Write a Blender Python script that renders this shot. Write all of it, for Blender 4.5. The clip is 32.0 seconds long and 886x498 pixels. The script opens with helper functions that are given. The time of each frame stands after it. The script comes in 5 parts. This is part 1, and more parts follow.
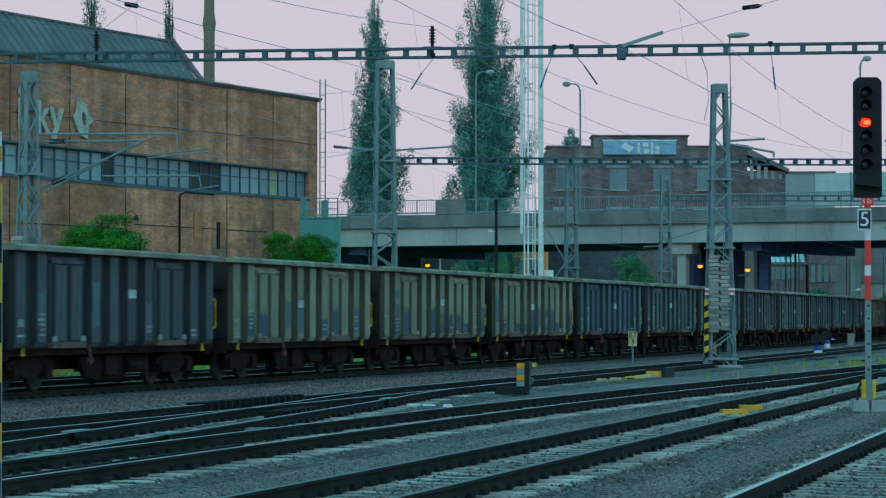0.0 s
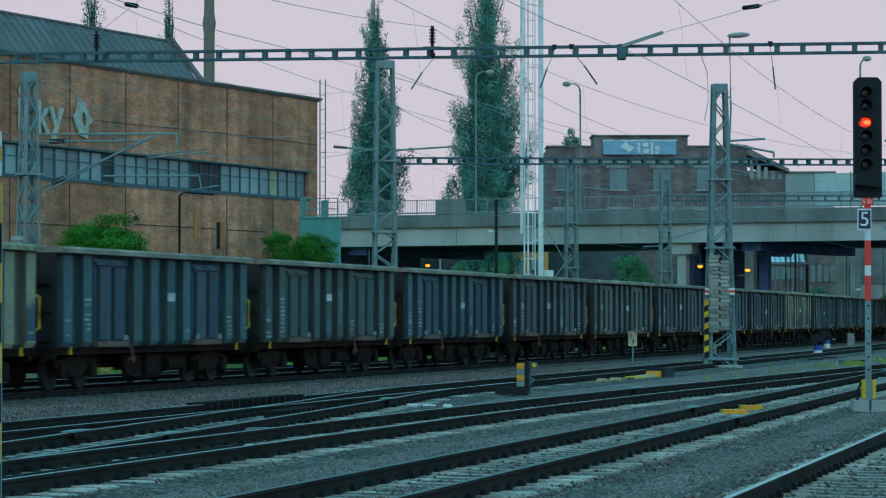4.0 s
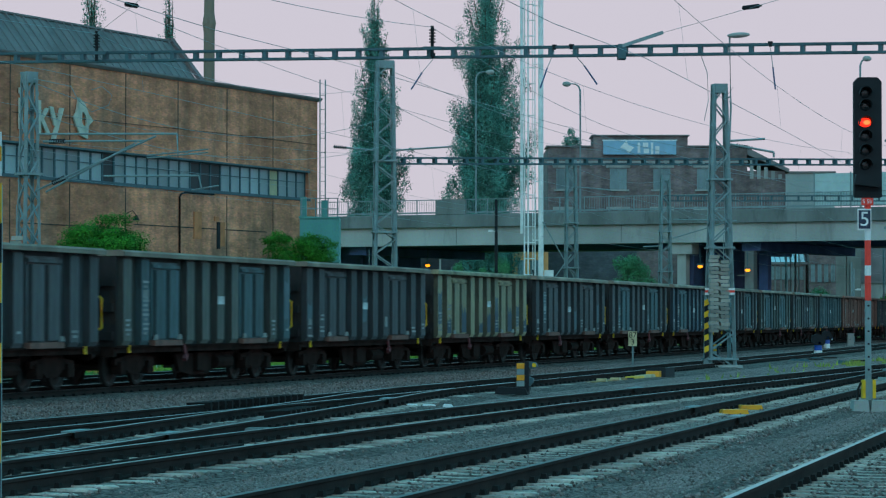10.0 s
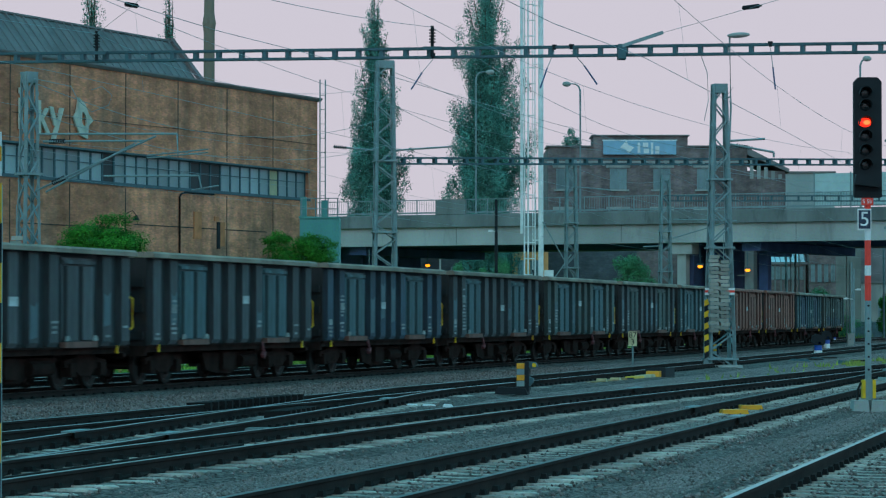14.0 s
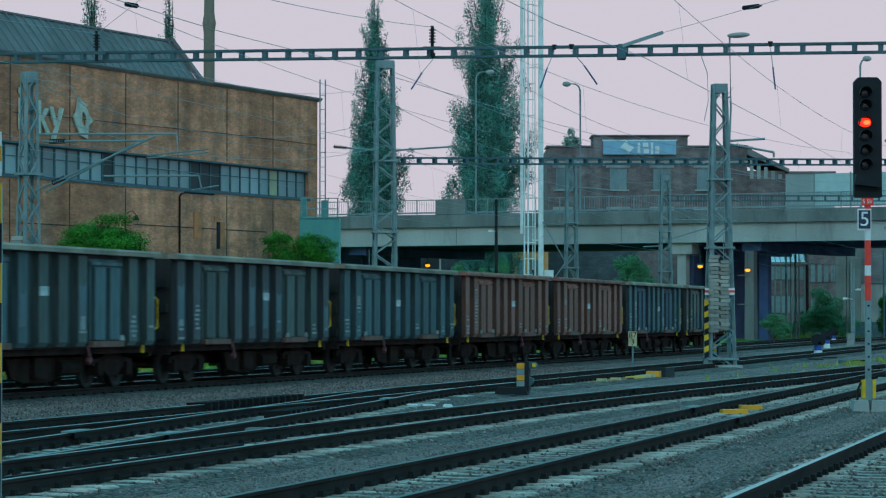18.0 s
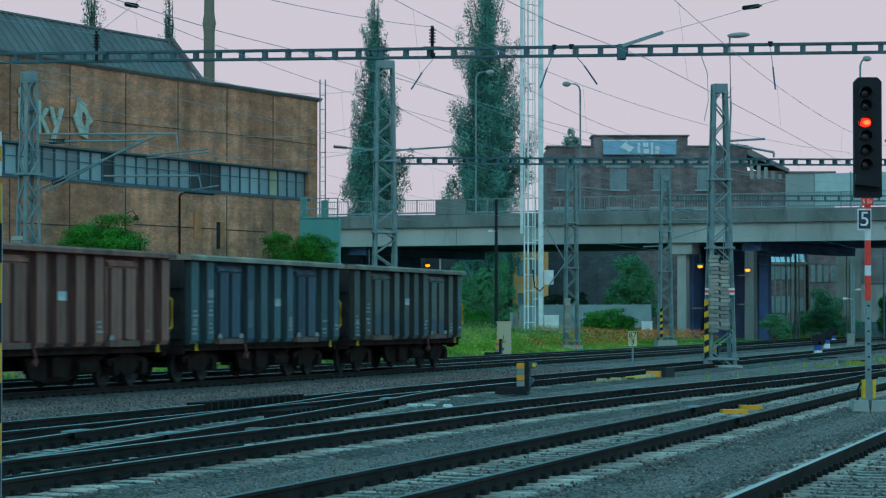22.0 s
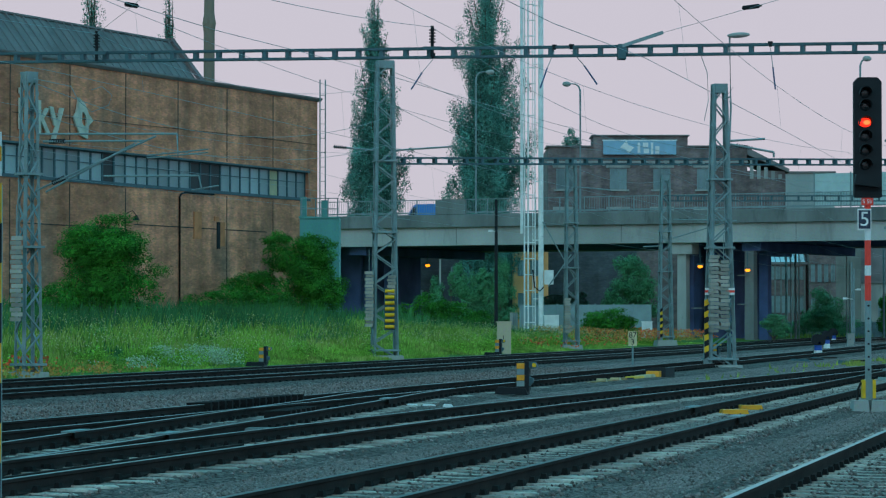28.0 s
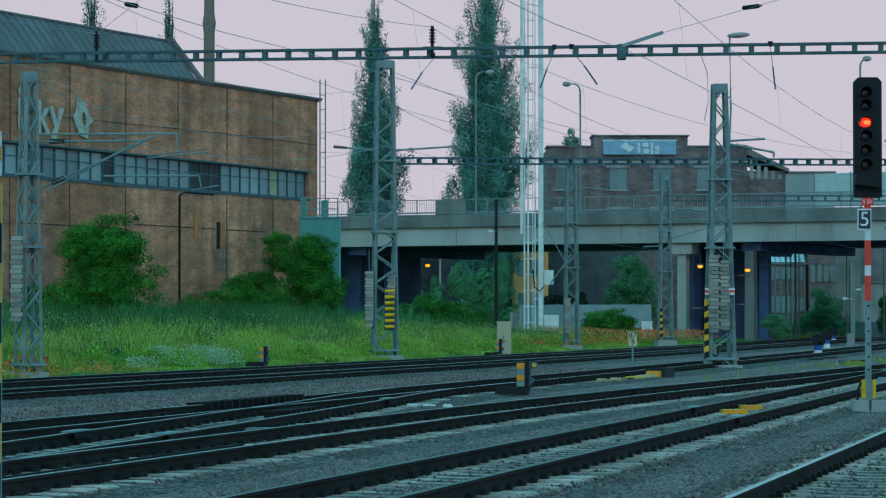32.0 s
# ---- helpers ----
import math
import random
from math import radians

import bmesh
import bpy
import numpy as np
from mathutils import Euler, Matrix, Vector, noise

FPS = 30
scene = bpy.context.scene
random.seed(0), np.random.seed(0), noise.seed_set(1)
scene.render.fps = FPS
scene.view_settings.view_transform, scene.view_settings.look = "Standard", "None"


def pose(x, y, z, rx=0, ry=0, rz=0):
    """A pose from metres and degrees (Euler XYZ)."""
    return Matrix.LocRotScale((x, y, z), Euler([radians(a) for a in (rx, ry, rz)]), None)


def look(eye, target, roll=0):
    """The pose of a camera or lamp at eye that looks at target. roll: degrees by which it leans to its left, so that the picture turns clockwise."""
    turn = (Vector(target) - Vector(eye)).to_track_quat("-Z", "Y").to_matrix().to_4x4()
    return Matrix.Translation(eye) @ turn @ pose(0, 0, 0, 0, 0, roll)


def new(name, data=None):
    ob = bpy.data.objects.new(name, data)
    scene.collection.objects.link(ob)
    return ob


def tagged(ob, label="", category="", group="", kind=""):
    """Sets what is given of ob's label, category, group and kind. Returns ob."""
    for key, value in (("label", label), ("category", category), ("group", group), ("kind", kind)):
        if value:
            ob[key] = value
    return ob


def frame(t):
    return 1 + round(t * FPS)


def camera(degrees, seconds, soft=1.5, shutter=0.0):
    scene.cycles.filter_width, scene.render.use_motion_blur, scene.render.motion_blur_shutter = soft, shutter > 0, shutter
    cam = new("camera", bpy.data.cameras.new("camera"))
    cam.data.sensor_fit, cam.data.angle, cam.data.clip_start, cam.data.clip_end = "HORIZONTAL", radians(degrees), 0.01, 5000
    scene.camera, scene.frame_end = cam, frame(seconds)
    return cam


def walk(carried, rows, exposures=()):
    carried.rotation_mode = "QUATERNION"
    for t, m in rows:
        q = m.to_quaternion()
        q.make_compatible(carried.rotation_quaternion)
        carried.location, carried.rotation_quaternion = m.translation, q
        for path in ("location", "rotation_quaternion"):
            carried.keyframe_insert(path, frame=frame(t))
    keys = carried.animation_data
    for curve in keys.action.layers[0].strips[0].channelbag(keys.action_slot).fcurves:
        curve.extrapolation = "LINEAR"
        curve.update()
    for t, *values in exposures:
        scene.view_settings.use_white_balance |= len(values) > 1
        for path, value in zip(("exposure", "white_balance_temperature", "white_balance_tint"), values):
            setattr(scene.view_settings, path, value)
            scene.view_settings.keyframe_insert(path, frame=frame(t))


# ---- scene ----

##############################

Leave out the pictures and retype every line above exactly.

Write a Blender Python script that renders this shot. Write all of it, for Blender 4.5. The clip is 32.0 seconds long and 886x498 pixels. The script opens with helper functions that are given. The time of each frame stands after it. The script comes in 5 parts. This is part 1, and more parts follow.
0.0 s
4.0 s
10.0 s
14.0 s
18.0 s
22.0 s
28.0 s
32.0 s
# ---- helpers ----
import math
import random
from math import radians

import bmesh
import bpy
import numpy as np
from mathutils import Euler, Matrix, Vector, noise

FPS = 30
scene = bpy.context.scene
random.seed(0), np.random.seed(0), noise.seed_set(1)
scene.render.fps = FPS
scene.view_settings.view_transform, scene.view_settings.look = "Standard", "None"


def pose(x, y, z, rx=0, ry=0, rz=0):
    """A pose from metres and degrees (Euler XYZ)."""
    return Matrix.LocRotScale((x, y, z), Euler([radians(a) for a in (rx, ry, rz)]), None)


def look(eye, target, roll=0):
    """The pose of a camera or lamp at eye that looks at target. roll: degrees by which it leans to its left, so that the picture turns clockwise."""
    turn = (Vector(target) - Vector(eye)).to_track_quat("-Z", "Y").to_matrix().to_4x4()
    return Matrix.Translation(eye) @ turn @ pose(0, 0, 0, 0, 0, roll)


def new(name, data=None):
    ob = bpy.data.objects.new(name, data)
    scene.collection.objects.link(ob)
    return ob


def tagged(ob, label="", category="", group="", kind=""):
    """Sets what is given of ob's label, category, group and kind. Returns ob."""
    for key, value in (("label", label), ("category", category), ("group", group), ("kind", kind)):
        if value:
            ob[key] = value
    return ob


def frame(t):
    return 1 + round(t * FPS)


def camera(degrees, seconds, soft=1.5, shutter=0.0):
    scene.cycles.filter_width, scene.render.use_motion_blur, scene.render.motion_blur_shutter = soft, shutter > 0, shutter
    cam = new("camera", bpy.data.cameras.new("camera"))
    cam.data.sensor_fit, cam.data.angle, cam.data.clip_start, cam.data.clip_end = "HORIZONTAL", radians(degrees), 0.01, 5000
    scene.camera, scene.frame_end = cam, frame(seconds)
    return cam


def walk(carried, rows, exposures=()):
    carried.rotation_mode = "QUATERNION"
    for t, m in rows:
        q = m.to_quaternion()
        q.make_compatible(carried.rotation_quaternion)
        carried.location, carried.rotation_quaternion = m.translation, q
        for path in ("location", "rotation_quaternion"):
            carried.keyframe_insert(path, frame=frame(t))
    keys = carried.animation_data
    for curve in keys.action.layers[0].strips[0].channelbag(keys.action_slot).fcurves:
        curve.extrapolation = "LINEAR"
        curve.update()
    for t, *values in exposures:
        scene.view_settings.use_white_balance |= len(values) > 1
        for path, value in zip(("exposure", "white_balance_temperature", "white_balance_tint"), values):
            setattr(scene.view_settings, path, value)
            scene.view_settings.keyframe_insert(path, frame=frame(t))


# ---- scene ----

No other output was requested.